- Data segment:
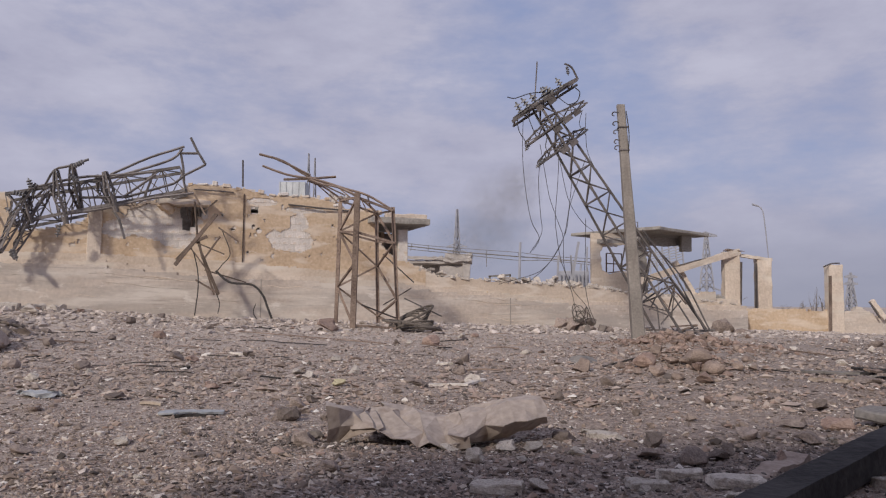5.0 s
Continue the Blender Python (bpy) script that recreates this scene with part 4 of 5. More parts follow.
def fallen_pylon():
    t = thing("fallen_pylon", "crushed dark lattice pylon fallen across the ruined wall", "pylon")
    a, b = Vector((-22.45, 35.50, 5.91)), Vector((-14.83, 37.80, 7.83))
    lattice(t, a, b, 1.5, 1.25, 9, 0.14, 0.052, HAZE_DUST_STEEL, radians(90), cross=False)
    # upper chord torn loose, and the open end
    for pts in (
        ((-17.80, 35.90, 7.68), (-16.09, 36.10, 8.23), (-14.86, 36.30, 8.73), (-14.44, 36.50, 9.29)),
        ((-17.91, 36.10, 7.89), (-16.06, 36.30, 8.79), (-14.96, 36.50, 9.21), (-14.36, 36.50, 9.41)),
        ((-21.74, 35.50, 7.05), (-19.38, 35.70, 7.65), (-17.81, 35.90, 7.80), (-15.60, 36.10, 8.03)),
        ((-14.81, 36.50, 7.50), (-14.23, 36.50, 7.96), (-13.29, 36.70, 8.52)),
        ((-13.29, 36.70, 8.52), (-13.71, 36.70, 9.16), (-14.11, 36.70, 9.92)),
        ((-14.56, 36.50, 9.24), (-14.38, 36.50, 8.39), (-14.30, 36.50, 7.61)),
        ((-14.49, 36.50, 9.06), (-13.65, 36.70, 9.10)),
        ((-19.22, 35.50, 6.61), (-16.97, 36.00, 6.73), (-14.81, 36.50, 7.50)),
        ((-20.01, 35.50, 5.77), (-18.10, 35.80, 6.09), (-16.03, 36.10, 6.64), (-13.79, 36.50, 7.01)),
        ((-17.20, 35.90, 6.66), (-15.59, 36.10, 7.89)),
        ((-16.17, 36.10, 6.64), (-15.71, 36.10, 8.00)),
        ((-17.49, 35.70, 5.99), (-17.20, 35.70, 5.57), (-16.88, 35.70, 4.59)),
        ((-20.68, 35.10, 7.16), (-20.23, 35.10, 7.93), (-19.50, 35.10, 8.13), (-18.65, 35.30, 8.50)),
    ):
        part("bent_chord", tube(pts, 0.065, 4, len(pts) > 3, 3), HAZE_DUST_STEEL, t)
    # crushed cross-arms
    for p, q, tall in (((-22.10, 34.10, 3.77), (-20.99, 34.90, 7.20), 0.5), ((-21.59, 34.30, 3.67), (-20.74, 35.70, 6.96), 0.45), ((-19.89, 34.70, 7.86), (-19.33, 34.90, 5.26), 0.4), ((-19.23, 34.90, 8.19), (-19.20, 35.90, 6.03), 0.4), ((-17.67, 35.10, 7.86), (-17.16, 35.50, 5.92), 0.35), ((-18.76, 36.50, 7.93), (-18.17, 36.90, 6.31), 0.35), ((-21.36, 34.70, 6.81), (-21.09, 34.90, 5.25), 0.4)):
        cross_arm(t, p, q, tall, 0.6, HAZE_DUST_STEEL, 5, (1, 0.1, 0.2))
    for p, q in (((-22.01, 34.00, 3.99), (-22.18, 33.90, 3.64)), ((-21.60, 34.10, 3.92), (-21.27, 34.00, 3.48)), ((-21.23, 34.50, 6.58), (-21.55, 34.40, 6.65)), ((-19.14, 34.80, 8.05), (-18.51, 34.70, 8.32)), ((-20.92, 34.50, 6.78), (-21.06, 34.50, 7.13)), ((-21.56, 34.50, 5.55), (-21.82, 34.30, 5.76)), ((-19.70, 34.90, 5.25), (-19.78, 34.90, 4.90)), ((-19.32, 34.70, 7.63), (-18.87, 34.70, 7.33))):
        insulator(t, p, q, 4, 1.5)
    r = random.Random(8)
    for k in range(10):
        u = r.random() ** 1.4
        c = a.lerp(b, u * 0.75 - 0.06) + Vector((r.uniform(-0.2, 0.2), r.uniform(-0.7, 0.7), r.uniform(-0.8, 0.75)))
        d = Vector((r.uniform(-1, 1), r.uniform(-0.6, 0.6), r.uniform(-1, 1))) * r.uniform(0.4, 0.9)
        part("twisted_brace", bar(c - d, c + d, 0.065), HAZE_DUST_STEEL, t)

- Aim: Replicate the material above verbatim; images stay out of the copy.

- Answer for the task:
5.0 s
Continue the Blender Python (bpy) script that recreates this scene with part 4 of 5. More parts follow.
def fallen_pylon():
    t = thing("fallen_pylon", "crushed dark lattice pylon fallen across the ruined wall", "pylon")
    a, b = Vector((-22.45, 35.50, 5.91)), Vector((-14.83, 37.80, 7.83))
    lattice(t, a, b, 1.5, 1.25, 9, 0.14, 0.052, HAZE_DUST_STEEL, radians(90), cross=False)
    # upper chord torn loose, and the open end
    for pts in (
        ((-17.80, 35.90, 7.68), (-16.09, 36.10, 8.23), (-14.86, 36.30, 8.73), (-14.44, 36.50, 9.29)),
        ((-17.91, 36.10, 7.89), (-16.06, 36.30, 8.79), (-14.96, 36.50, 9.21), (-14.36, 36.50, 9.41)),
        ((-21.74, 35.50, 7.05), (-19.38, 35.70, 7.65), (-17.81, 35.90, 7.80), (-15.60, 36.10, 8.03)),
        ((-14.81, 36.50, 7.50), (-14.23, 36.50, 7.96), (-13.29, 36.70, 8.52)),
        ((-13.29, 36.70, 8.52), (-13.71, 36.70, 9.16), (-14.11, 36.70, 9.92)),
        ((-14.56, 36.50, 9.24), (-14.38, 36.50, 8.39), (-14.30, 36.50, 7.61)),
        ((-14.49, 36.50, 9.06), (-13.65, 36.70, 9.10)),
        ((-19.22, 35.50, 6.61), (-16.97, 36.00, 6.73), (-14.81, 36.50, 7.50)),
        ((-20.01, 35.50, 5.77), (-18.10, 35.80, 6.09), (-16.03, 36.10, 6.64), (-13.79, 36.50, 7.01)),
        ((-17.20, 35.90, 6.66), (-15.59, 36.10, 7.89)),
        ((-16.17, 36.10, 6.64), (-15.71, 36.10, 8.00)),
        ((-17.49, 35.70, 5.99), (-17.20, 35.70, 5.57), (-16.88, 35.70, 4.59)),
        ((-20.68, 35.10, 7.16), (-20.23, 35.10, 7.93), (-19.50, 35.10, 8.13), (-18.65, 35.30, 8.50)),
    ):
        part("bent_chord", tube(pts, 0.065, 4, len(pts) > 3, 3), HAZE_DUST_STEEL, t)
    # crushed cross-arms
    for p, q, tall in (((-22.10, 34.10, 3.77), (-20.99, 34.90, 7.20), 0.5), ((-21.59, 34.30, 3.67), (-20.74, 35.70, 6.96), 0.45), ((-19.89, 34.70, 7.86), (-19.33, 34.90, 5.26), 0.4), ((-19.23, 34.90, 8.19), (-19.20, 35.90, 6.03), 0.4), ((-17.67, 35.10, 7.86), (-17.16, 35.50, 5.92), 0.35), ((-18.76, 36.50, 7.93), (-18.17, 36.90, 6.31), 0.35), ((-21.36, 34.70, 6.81), (-21.09, 34.90, 5.25), 0.4)):
        cross_arm(t, p, q, tall, 0.6, HAZE_DUST_STEEL, 5, (1, 0.1, 0.2))
    for p, q in (((-22.01, 34.00, 3.99), (-22.18, 33.90, 3.64)), ((-21.60, 34.10, 3.92), (-21.27, 34.00, 3.48)), ((-21.23, 34.50, 6.58), (-21.55, 34.40, 6.65)), ((-19.14, 34.80, 8.05), (-18.51, 34.70, 8.32)), ((-20.92, 34.50, 6.78), (-21.06, 34.50, 7.13)), ((-21.56, 34.50, 5.55), (-21.82, 34.30, 5.76)), ((-19.70, 34.90, 5.25), (-19.78, 34.90, 4.90)), ((-19.32, 34.70, 7.63), (-18.87, 34.70, 7.33))):
        insulator(t, p, q, 4, 1.5)
    r = random.Random(8)
    for k in range(10):
        u = r.random() ** 1.4
        c = a.lerp(b, u * 0.75 - 0.06) + Vector((r.uniform(-0.2, 0.2), r.uniform(-0.7, 0.7), r.uniform(-0.8, 0.75)))
        d = Vector((r.uniform(-1, 1), r.uniform(-0.6, 0.6), r.uniform(-1, 1))) * r.uniform(0.4, 0.9)
        part("twisted_brace", bar(c - d, c + d, 0.065), HAZE_DUST_STEEL, t)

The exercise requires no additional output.